Monday, May. 08, 1972

Demolition Derby

By J.C.

LOOT

Directed by SILVIO NARIZZANO Screenplay by RAY GALTON and ALAN SIMPSON

The point of the late Joe Orton's play Loot--not the only point, but a prominent one--was outrageous and exhilarating bad taste. Director Silvio Narizzano, no stranger to bad taste himself (Georgy Girl, Blue), changes Orton's cyanide cocktail into a fey demolition derby.

Loot looks like an unlikely hybrid of the Marx Brothers, Agatha Christie and a training film for the Mattachine Society. Narizzano has directed the bad taste in bad taste, clumsily camping it up at every opportunity, blunting Orton's coruscating wit. That this comes through at all is owing less to Narizzano than to the play's admirable resiliency.

The plot, which defies both description and belief, is a charade on the general subject of greed, its manifestations, problems and eventual rewards. Two delirious lads (Hywel Bennett and Roy Holder), keen on money and each other, develop a plot to blow up a bank safe and stash the take in Mrs. McLeavy's coffin. Mrs. McLeavy is the recently departed mother of one of the boys. Mr. McLeavy (Milo O'Shea) has a lickerish eye on Fay the nurse (Lee Remick), whose charms are available at an ever accelerating price. Investigating them all is a detective called Truscott (Richard Attenborough), who fancies he is fooling everyone by disguising himself as a member of the water board. At the denouement, just deserts are enjoyed by all.
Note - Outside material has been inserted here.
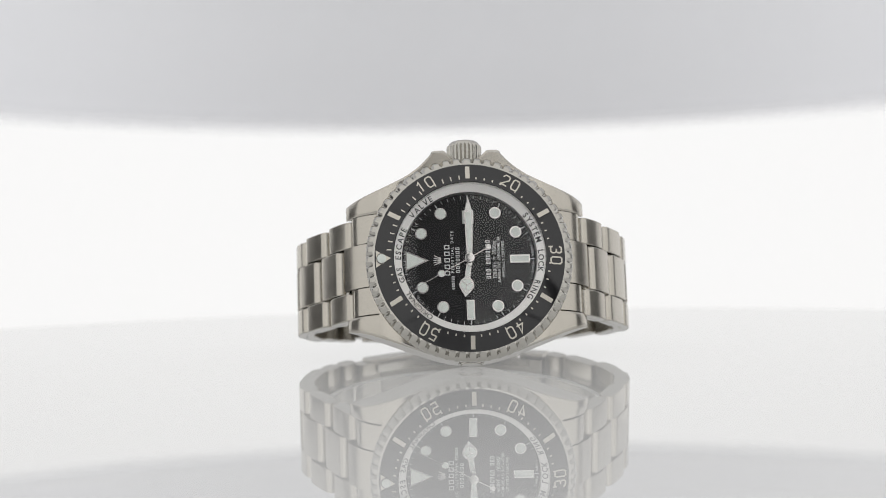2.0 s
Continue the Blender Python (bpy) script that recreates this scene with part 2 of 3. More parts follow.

Logic is lampooned, insanity triumphant in Orton's language, which is preserved here in reasonable facsimile. Miss Remick, dolled up to look like a prize in a shooting gallery, is calculating and amusing. Attenborough and O'Shea are nothing short of hilarious. With puffy face and popping raisin eyes, Attenborough looks like a hot cross bun impaled on a rag mop as he continually cross-examines the befuddled O'Shea. During an interval in the questioning, Attenborough boasts that it was he who solved the notorious riddle of "the limbless girl killer." "Who'd want to kill a limbless girl?" asks O'Shea sympathetically. "Oh, she wasn't the victim," Attenborough replies. "She was the killer." Not even Narizzano can curdle an exchange like that. J.C.